Charles Littleton of Douglasville, Ga., was active all his life, but when he reached his 50s, fatigue set in. He just wasn’t the man he used to be. That’s when he saw a commercial for Androgel, a synthetic testosterone that advertised it could improve symptoms associated with so-called “Low T,” such as low libido, weight gain, fatigue and muscle loss. He made an appointment with his doctor, who readily prescribed him the drug.
Nine months later, Littleton suffered a heart attack. A lesion was found in his right coronary artery. On a hunch, Littleton got off the testosterone supplement, and then started doing some research. What he learned was shocking. Three different studies had linked testosterone replacement therapy with an increased risk of heart attacks, strokes and death.
Littleton has filed a lawsuit against the maker of Androgel alleging the company was aware of the studies that linked cardiovascular problems with testosterone treatments but refused to warn doctors or patients. Littleton says he would have never taken the drug had he been warned of the risks associated with it.

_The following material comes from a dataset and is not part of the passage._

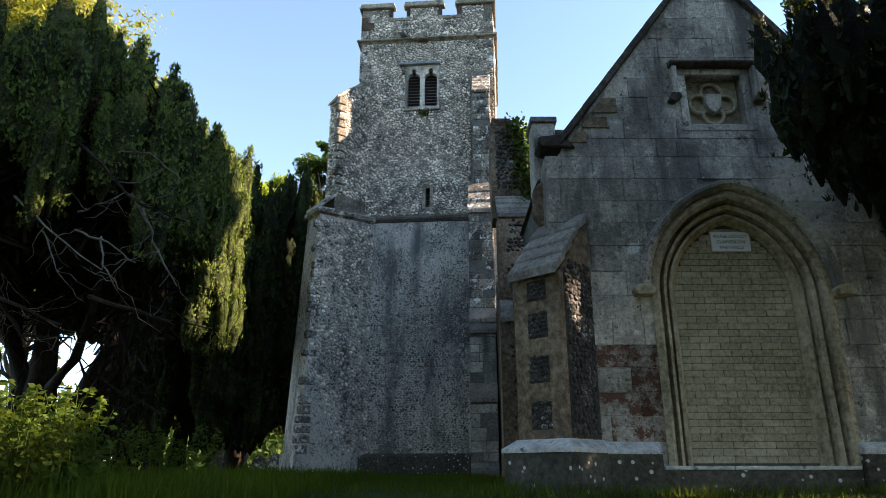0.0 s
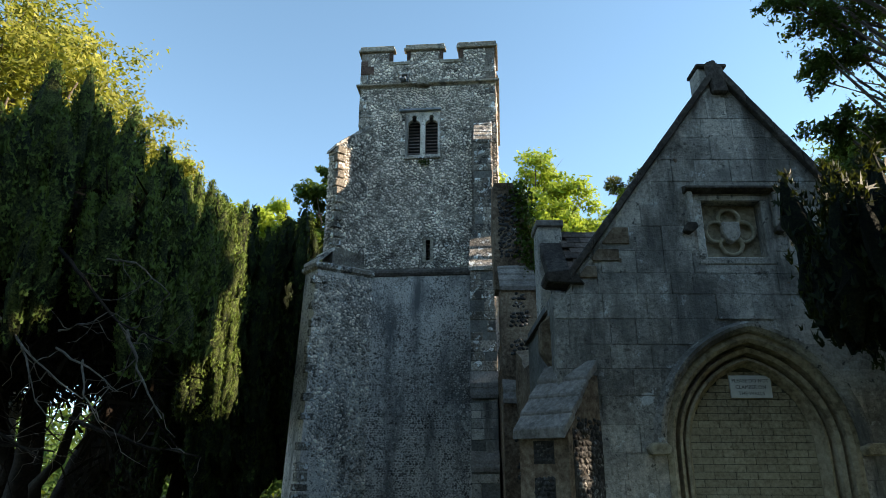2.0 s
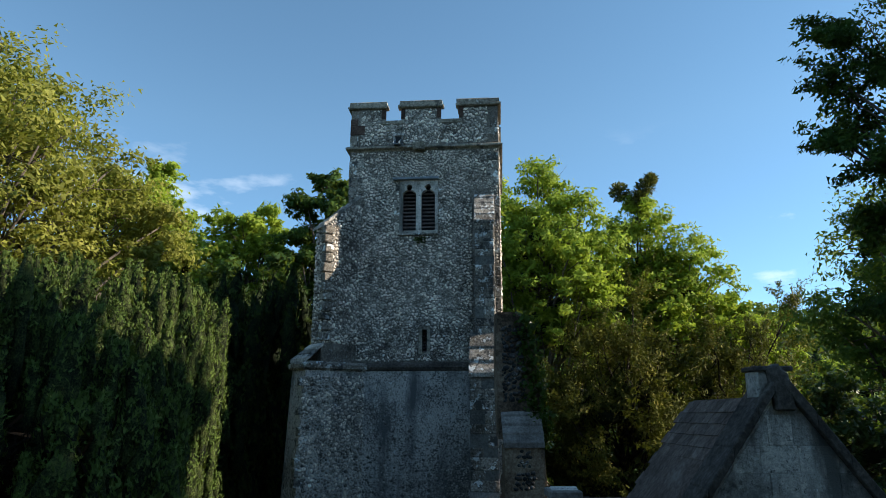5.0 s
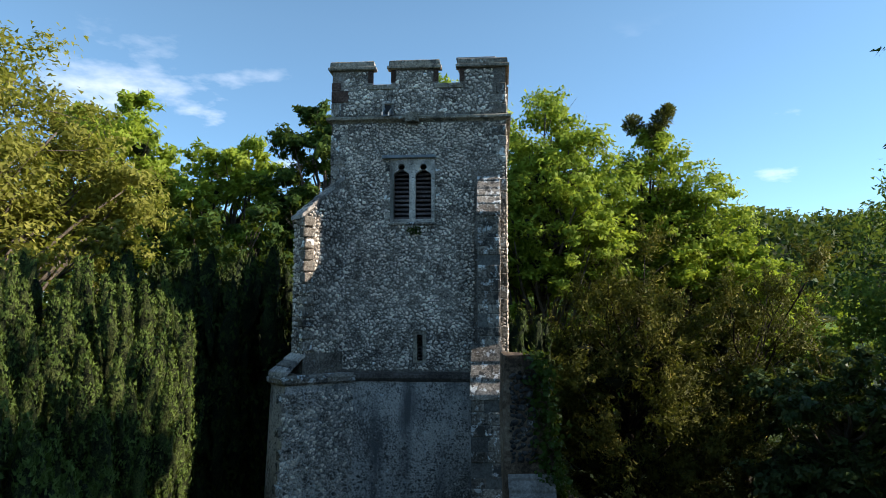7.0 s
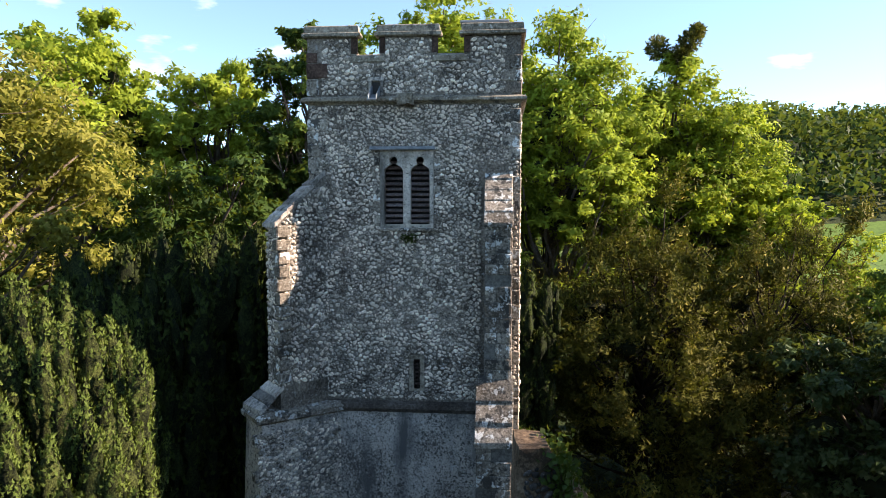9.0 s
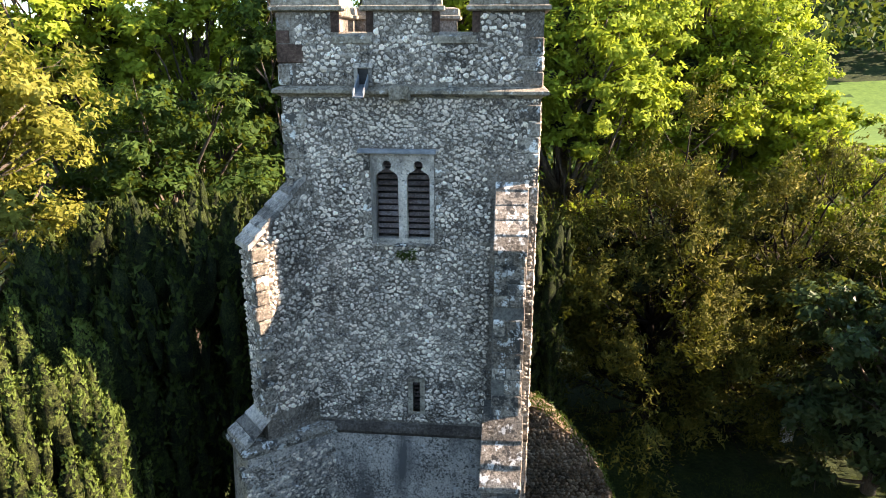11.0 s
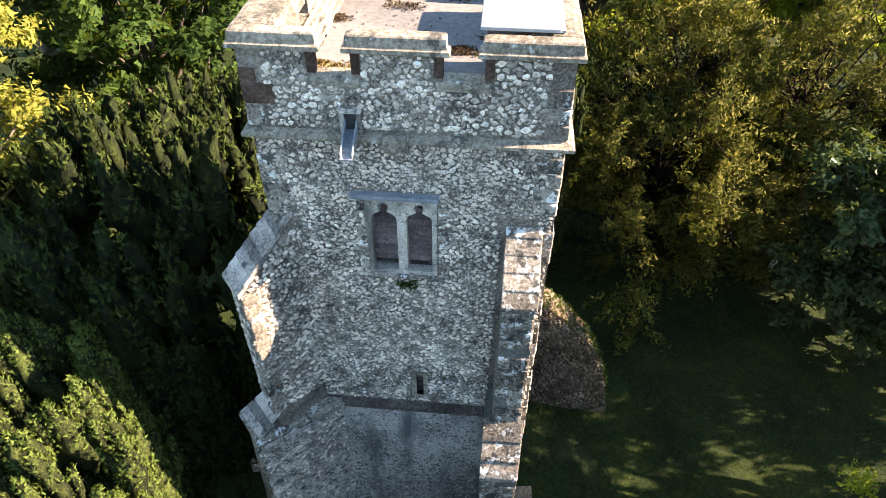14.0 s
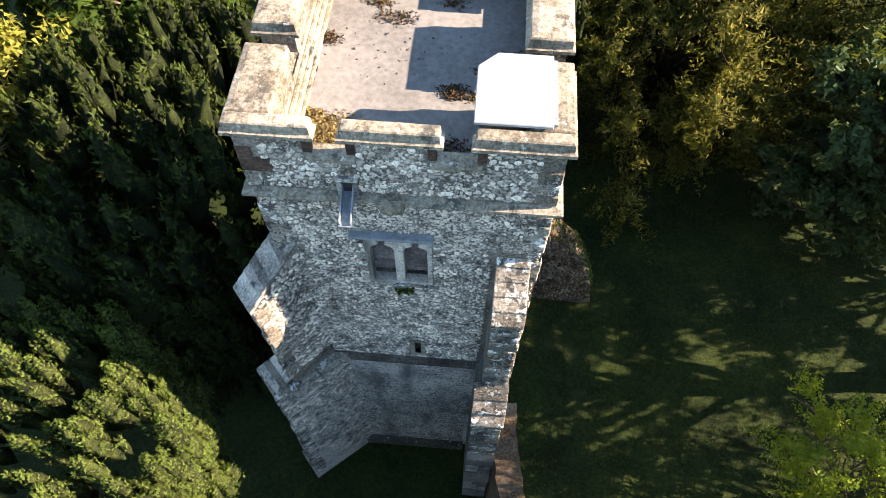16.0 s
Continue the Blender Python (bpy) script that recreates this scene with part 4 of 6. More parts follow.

Littleton’s is one of hundreds lawsuits filed against the makers of testosterone treatments including Androgel, Axiron and Testim, claiming injuries and death from use of the drugs.

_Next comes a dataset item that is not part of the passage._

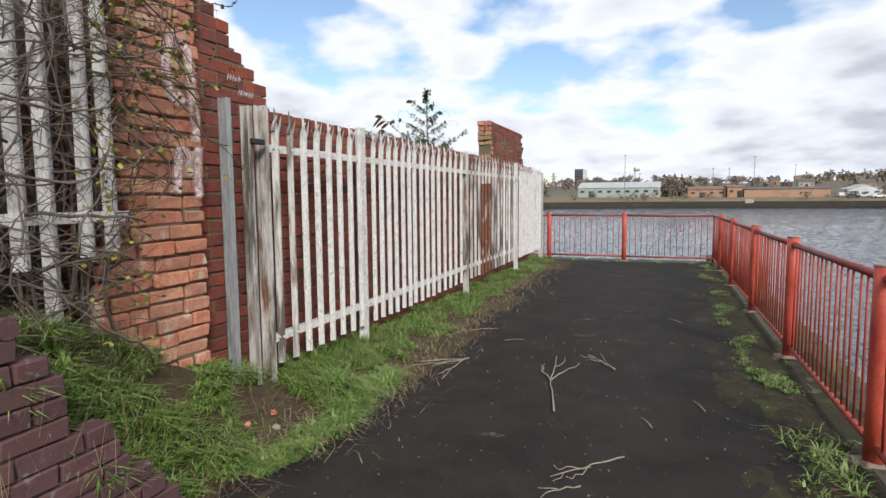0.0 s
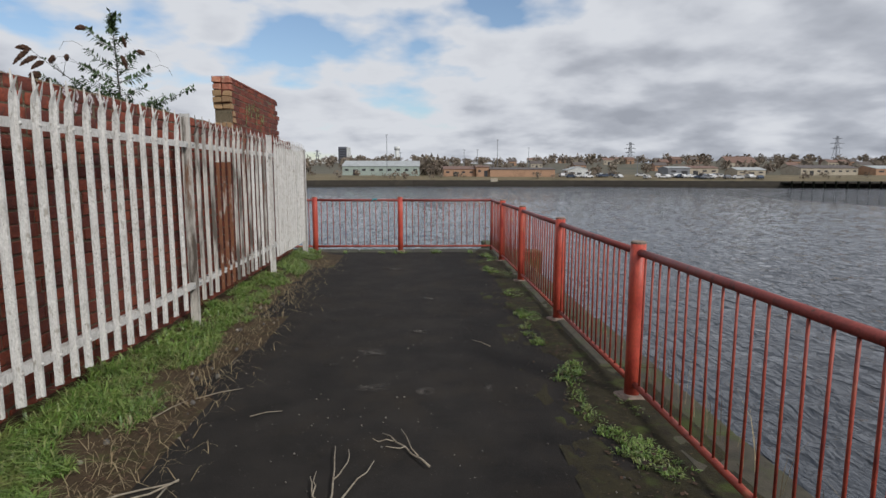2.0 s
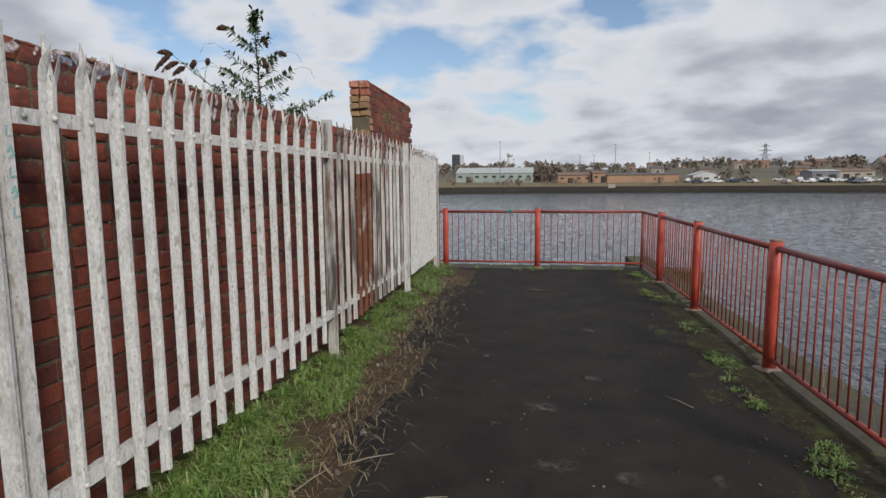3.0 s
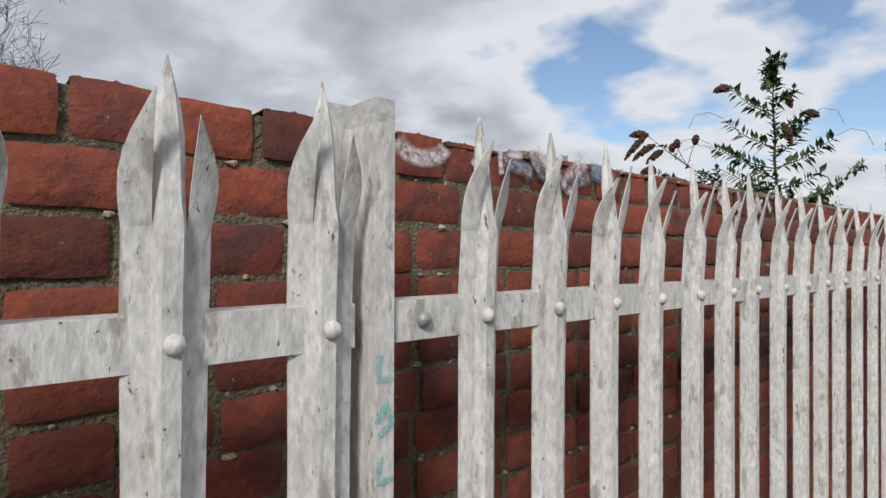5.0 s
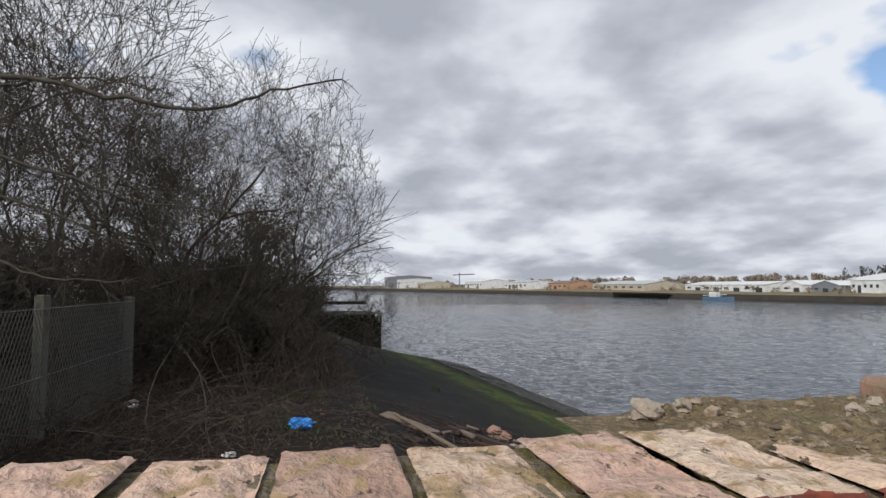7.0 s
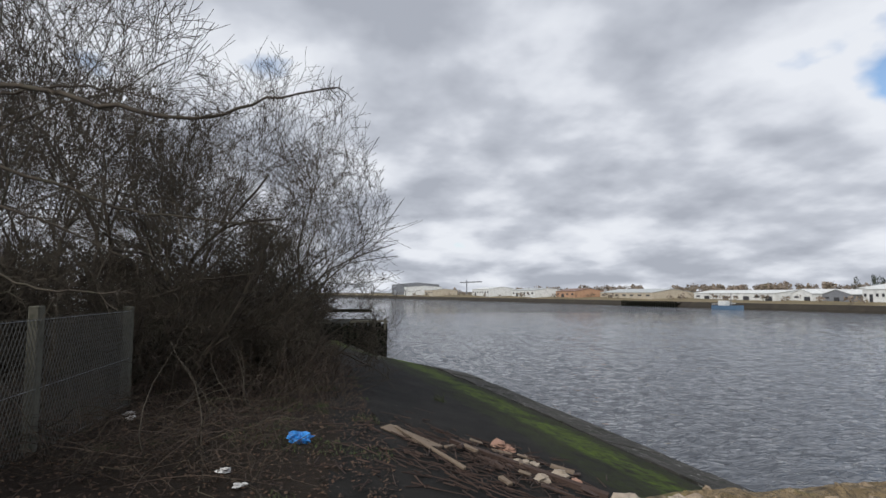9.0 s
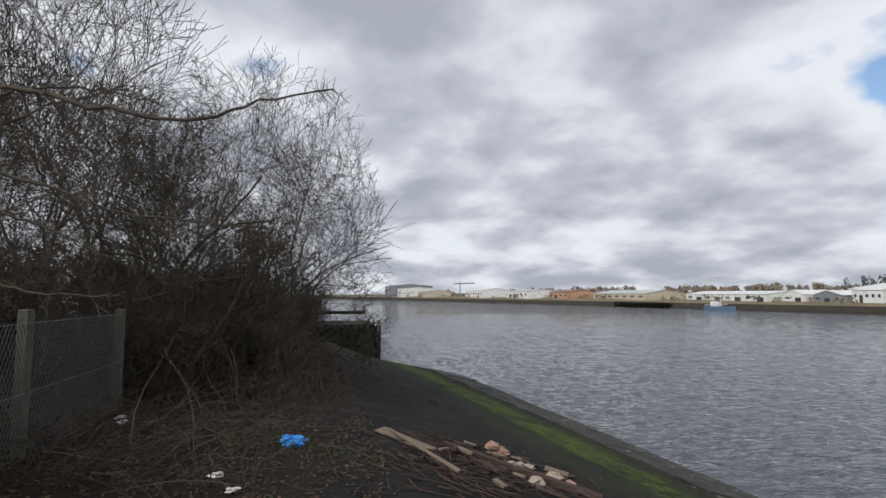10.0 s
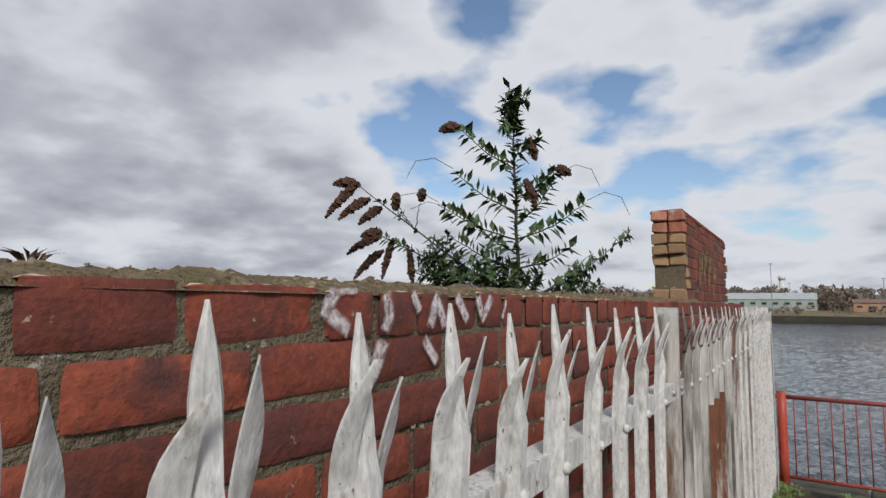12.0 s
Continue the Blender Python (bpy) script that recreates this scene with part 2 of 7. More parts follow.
M_ASPHALT = material("worn_asphalt", [(0.0190, 0.0172, 0.0157), (0.0262, 0.0235, 0.0212), (0.0360, 0.0318, 0.0280)], 2.6, 0.9, 0.9, 170, bump_dist=0.010, gloss=0.15,
                     wear=(0.036, 0.030, 0.024), wear_scale=1.4, wear_at=(0.50, 0.68), wear2=(0.13, 0.115, 0.098), wear2_scale=75, wear2_at=(0.635, 0.68))
M_PATCH = material("pale_worn_patch", [(0.12, 0.108, 0.096), (0.16, 0.145, 0.13)], 16, 0.95, 0.5, 180, holes=9, gloss=0.2, wear=(0.025, 0.022, 0.02), wear_scale=22, wear_at=(0.48, 0.58), spray=True)
M_SOIL = material("damp_soil", [(0.042, 0.030, 0.019), (0.075, 0.052, 0.031), (0.038, 0.034, 0.017)], 9, 0.95, 0.9, 90, bump_dist=0.02,
                  wear=(0.075, 0.10, 0.025), wear_scale=2.6, wear_at=(0.56, 0.70), wear2=(0.15, 0.12, 0.075), wear2_scale=38, wear2_at=(0.62, 0.67), gloss=0.2)
M_VERGE = material("mossy_verge", [(0.026, 0.022, 0.016), (0.044, 0.038, 0.020), (0.022, 0.020, 0.015)], 7, 0.95, 0.9, 90, bump_dist=0.015,
                   wear=(0.062, 0.080, 0.021), wear_scale=3.6, wear_at=(0.54, 0.68), wear2=(0.12, 0.08, 0.045), wear2_scale=30, wear2_at=(0.62, 0.67), gloss=0.2)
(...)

Earlier this year, the Food and Drug Administration (FDA) launched an investigation into the safety of the drugs, which resulted in new warnings for venous blood clots. An FDA advisory panel also recommended adding information about clinical trials that showed an increased cardiovascular risk with the drugs. The panel also urged that stronger language be used on the drug’s packaging to explain that testosterone supplements should only be used if blood tests indicate that testosterone levels are too low because of injury or disease as inappropriate use of the drugs could increase the risk of serious side effects.